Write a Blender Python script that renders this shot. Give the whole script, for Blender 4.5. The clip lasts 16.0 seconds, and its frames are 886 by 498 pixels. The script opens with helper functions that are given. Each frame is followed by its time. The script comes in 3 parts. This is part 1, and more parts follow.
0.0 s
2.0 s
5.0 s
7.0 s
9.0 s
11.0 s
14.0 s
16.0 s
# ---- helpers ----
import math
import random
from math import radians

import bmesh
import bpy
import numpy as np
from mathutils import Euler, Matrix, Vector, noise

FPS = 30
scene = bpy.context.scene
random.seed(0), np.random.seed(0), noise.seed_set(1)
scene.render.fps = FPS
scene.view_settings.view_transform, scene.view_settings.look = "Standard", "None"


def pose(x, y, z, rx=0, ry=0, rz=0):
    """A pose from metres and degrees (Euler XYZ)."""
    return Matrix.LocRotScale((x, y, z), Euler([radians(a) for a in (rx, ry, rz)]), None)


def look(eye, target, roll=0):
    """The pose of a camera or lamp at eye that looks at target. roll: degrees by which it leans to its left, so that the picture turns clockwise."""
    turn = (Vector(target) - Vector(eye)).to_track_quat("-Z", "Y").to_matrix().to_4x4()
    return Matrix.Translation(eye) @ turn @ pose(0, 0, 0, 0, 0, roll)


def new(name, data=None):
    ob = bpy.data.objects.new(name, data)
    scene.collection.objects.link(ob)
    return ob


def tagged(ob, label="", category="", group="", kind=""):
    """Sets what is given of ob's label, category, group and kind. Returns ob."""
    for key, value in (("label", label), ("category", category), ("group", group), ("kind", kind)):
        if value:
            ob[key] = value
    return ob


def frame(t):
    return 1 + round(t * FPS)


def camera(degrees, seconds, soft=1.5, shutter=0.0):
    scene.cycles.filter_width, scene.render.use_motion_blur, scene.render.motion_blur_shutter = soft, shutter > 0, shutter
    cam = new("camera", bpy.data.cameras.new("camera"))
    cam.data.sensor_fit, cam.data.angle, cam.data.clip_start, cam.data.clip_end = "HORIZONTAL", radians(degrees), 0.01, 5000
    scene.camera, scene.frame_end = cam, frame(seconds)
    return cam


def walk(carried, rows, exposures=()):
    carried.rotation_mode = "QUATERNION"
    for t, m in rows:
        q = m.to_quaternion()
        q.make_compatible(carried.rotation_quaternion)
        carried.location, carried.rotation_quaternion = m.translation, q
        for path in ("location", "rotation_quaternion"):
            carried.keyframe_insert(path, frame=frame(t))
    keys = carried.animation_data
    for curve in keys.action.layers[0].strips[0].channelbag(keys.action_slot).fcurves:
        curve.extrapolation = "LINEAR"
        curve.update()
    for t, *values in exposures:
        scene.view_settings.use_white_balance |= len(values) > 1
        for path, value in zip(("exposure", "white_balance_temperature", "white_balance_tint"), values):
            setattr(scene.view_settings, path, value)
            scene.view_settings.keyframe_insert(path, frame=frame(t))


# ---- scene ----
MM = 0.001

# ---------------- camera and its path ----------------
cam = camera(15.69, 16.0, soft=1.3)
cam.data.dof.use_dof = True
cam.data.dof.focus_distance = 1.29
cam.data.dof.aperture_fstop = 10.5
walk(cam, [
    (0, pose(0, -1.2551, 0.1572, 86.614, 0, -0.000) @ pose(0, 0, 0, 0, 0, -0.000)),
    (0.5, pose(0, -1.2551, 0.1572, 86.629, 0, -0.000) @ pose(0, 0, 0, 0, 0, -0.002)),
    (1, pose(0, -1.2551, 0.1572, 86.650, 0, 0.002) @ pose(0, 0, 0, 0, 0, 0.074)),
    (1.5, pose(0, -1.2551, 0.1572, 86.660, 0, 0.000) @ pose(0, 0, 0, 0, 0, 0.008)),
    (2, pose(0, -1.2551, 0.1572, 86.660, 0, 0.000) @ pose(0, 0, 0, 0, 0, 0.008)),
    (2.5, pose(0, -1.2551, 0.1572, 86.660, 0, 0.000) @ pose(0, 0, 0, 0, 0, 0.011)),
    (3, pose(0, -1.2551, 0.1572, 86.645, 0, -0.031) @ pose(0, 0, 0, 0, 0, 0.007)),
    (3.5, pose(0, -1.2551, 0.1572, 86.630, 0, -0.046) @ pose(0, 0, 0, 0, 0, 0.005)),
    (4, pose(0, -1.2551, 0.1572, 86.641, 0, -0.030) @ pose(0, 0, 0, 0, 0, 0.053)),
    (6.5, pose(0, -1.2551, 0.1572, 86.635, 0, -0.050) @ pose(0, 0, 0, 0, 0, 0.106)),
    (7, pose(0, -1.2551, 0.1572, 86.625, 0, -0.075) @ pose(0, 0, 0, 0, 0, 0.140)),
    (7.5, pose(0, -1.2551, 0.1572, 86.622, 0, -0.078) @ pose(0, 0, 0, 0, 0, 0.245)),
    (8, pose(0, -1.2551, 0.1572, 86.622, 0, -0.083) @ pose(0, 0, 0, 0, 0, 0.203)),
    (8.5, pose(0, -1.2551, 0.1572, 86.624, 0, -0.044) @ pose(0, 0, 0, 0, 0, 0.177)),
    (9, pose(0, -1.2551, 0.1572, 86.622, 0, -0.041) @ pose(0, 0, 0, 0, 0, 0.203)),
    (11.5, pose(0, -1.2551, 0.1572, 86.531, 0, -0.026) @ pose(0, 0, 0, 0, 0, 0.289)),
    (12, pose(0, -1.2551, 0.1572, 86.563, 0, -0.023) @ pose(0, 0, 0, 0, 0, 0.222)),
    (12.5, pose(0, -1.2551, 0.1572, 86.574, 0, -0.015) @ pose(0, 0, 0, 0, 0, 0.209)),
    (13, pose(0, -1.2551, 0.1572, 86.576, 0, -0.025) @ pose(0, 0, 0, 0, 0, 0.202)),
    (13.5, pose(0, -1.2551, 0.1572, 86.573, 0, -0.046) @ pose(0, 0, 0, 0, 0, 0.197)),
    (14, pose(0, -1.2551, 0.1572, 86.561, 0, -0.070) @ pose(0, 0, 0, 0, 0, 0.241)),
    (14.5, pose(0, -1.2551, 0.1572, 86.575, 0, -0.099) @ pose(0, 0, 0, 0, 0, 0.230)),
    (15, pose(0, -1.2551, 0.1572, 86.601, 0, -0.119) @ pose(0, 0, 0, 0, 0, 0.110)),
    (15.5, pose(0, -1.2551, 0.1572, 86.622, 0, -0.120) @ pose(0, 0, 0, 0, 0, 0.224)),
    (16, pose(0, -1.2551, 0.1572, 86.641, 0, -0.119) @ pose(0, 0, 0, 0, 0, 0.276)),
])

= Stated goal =
Write the data out again in full and exactly.

= Final answer =
Write a Blender Python script that renders this shot. Give the whole script, for Blender 4.5. The clip lasts 16.0 seconds, and its frames are 886 by 498 pixels. The script opens with helper functions that are given. Each frame is followed by its time. The script comes in 3 parts. This is part 1, and more parts follow.
0.0 s
2.0 s
5.0 s
7.0 s
9.0 s
11.0 s
14.0 s
16.0 s
# ---- helpers ----
import math
import random
from math import radians

import bmesh
import bpy
import numpy as np
from mathutils import Euler, Matrix, Vector, noise

FPS = 30
scene = bpy.context.scene
random.seed(0), np.random.seed(0), noise.seed_set(1)
scene.render.fps = FPS
scene.view_settings.view_transform, scene.view_settings.look = "Standard", "None"


def pose(x, y, z, rx=0, ry=0, rz=0):
    """A pose from metres and degrees (Euler XYZ)."""
    return Matrix.LocRotScale((x, y, z), Euler([radians(a) for a in (rx, ry, rz)]), None)


def look(eye, target, roll=0):
    """The pose of a camera or lamp at eye that looks at target. roll: degrees by which it leans to its left, so that the picture turns clockwise."""
    turn = (Vector(target) - Vector(eye)).to_track_quat("-Z", "Y").to_matrix().to_4x4()
    return Matrix.Translation(eye) @ turn @ pose(0, 0, 0, 0, 0, roll)


def new(name, data=None):
    ob = bpy.data.objects.new(name, data)
    scene.collection.objects.link(ob)
    return ob


def tagged(ob, label="", category="", group="", kind=""):
    """Sets what is given of ob's label, category, group and kind. Returns ob."""
    for key, value in (("label", label), ("category", category), ("group", group), ("kind", kind)):
        if value:
            ob[key] = value
    return ob


def frame(t):
    return 1 + round(t * FPS)


def camera(degrees, seconds, soft=1.5, shutter=0.0):
    scene.cycles.filter_width, scene.render.use_motion_blur, scene.render.motion_blur_shutter = soft, shutter > 0, shutter
    cam = new("camera", bpy.data.cameras.new("camera"))
    cam.data.sensor_fit, cam.data.angle, cam.data.clip_start, cam.data.clip_end = "HORIZONTAL", radians(degrees), 0.01, 5000
    scene.camera, scene.frame_end = cam, frame(seconds)
    return cam


def walk(carried, rows, exposures=()):
    carried.rotation_mode = "QUATERNION"
    for t, m in rows:
        q = m.to_quaternion()
        q.make_compatible(carried.rotation_quaternion)
        carried.location, carried.rotation_quaternion = m.translation, q
        for path in ("location", "rotation_quaternion"):
            carried.keyframe_insert(path, frame=frame(t))
    keys = carried.animation_data
    for curve in keys.action.layers[0].strips[0].channelbag(keys.action_slot).fcurves:
        curve.extrapolation = "LINEAR"
        curve.update()
    for t, *values in exposures:
        scene.view_settings.use_white_balance |= len(values) > 1
        for path, value in zip(("exposure", "white_balance_temperature", "white_balance_tint"), values):
            setattr(scene.view_settings, path, value)
            scene.view_settings.keyframe_insert(path, frame=frame(t))


# ---- scene ----
MM = 0.001

# ---------------- camera and its path ----------------
cam = camera(15.69, 16.0, soft=1.3)
cam.data.dof.use_dof = True
cam.data.dof.focus_distance = 1.29
cam.data.dof.aperture_fstop = 10.5
walk(cam, [
    (0, pose(0, -1.2551, 0.1572, 86.614, 0, -0.000) @ pose(0, 0, 0, 0, 0, -0.000)),
    (0.5, pose(0, -1.2551, 0.1572, 86.629, 0, -0.000) @ pose(0, 0, 0, 0, 0, -0.002)),
    (1, pose(0, -1.2551, 0.1572, 86.650, 0, 0.002) @ pose(0, 0, 0, 0, 0, 0.074)),
    (1.5, pose(0, -1.2551, 0.1572, 86.660, 0, 0.000) @ pose(0, 0, 0, 0, 0, 0.008)),
    (2, pose(0, -1.2551, 0.1572, 86.660, 0, 0.000) @ pose(0, 0, 0, 0, 0, 0.008)),
    (2.5, pose(0, -1.2551, 0.1572, 86.660, 0, 0.000) @ pose(0, 0, 0, 0, 0, 0.011)),
    (3, pose(0, -1.2551, 0.1572, 86.645, 0, -0.031) @ pose(0, 0, 0, 0, 0, 0.007)),
    (3.5, pose(0, -1.2551, 0.1572, 86.630, 0, -0.046) @ pose(0, 0, 0, 0, 0, 0.005)),
    (4, pose(0, -1.2551, 0.1572, 86.641, 0, -0.030) @ pose(0, 0, 0, 0, 0, 0.053)),
    (6.5, pose(0, -1.2551, 0.1572, 86.635, 0, -0.050) @ pose(0, 0, 0, 0, 0, 0.106)),
    (7, pose(0, -1.2551, 0.1572, 86.625, 0, -0.075) @ pose(0, 0, 0, 0, 0, 0.140)),
    (7.5, pose(0, -1.2551, 0.1572, 86.622, 0, -0.078) @ pose(0, 0, 0, 0, 0, 0.245)),
    (8, pose(0, -1.2551, 0.1572, 86.622, 0, -0.083) @ pose(0, 0, 0, 0, 0, 0.203)),
    (8.5, pose(0, -1.2551, 0.1572, 86.624, 0, -0.044) @ pose(0, 0, 0, 0, 0, 0.177)),
    (9, pose(0, -1.2551, 0.1572, 86.622, 0, -0.041) @ pose(0, 0, 0, 0, 0, 0.203)),
    (11.5, pose(0, -1.2551, 0.1572, 86.531, 0, -0.026) @ pose(0, 0, 0, 0, 0, 0.289)),
    (12, pose(0, -1.2551, 0.1572, 86.563, 0, -0.023) @ pose(0, 0, 0, 0, 0, 0.222)),
    (12.5, pose(0, -1.2551, 0.1572, 86.574, 0, -0.015) @ pose(0, 0, 0, 0, 0, 0.209)),
    (13, pose(0, -1.2551, 0.1572, 86.576, 0, -0.025) @ pose(0, 0, 0, 0, 0, 0.202)),
    (13.5, pose(0, -1.2551, 0.1572, 86.573, 0, -0.046) @ pose(0, 0, 0, 0, 0, 0.197)),
    (14, pose(0, -1.2551, 0.1572, 86.561, 0, -0.070) @ pose(0, 0, 0, 0, 0, 0.241)),
    (14.5, pose(0, -1.2551, 0.1572, 86.575, 0, -0.099) @ pose(0, 0, 0, 0, 0, 0.230)),
    (15, pose(0, -1.2551, 0.1572, 86.601, 0, -0.119) @ pose(0, 0, 0, 0, 0, 0.110)),
    (15.5, pose(0, -1.2551, 0.1572, 86.622, 0, -0.120) @ pose(0, 0, 0, 0, 0, 0.224)),
    (16, pose(0, -1.2551, 0.1572, 86.641, 0, -0.119) @ pose(0, 0, 0, 0, 0, 0.276)),
])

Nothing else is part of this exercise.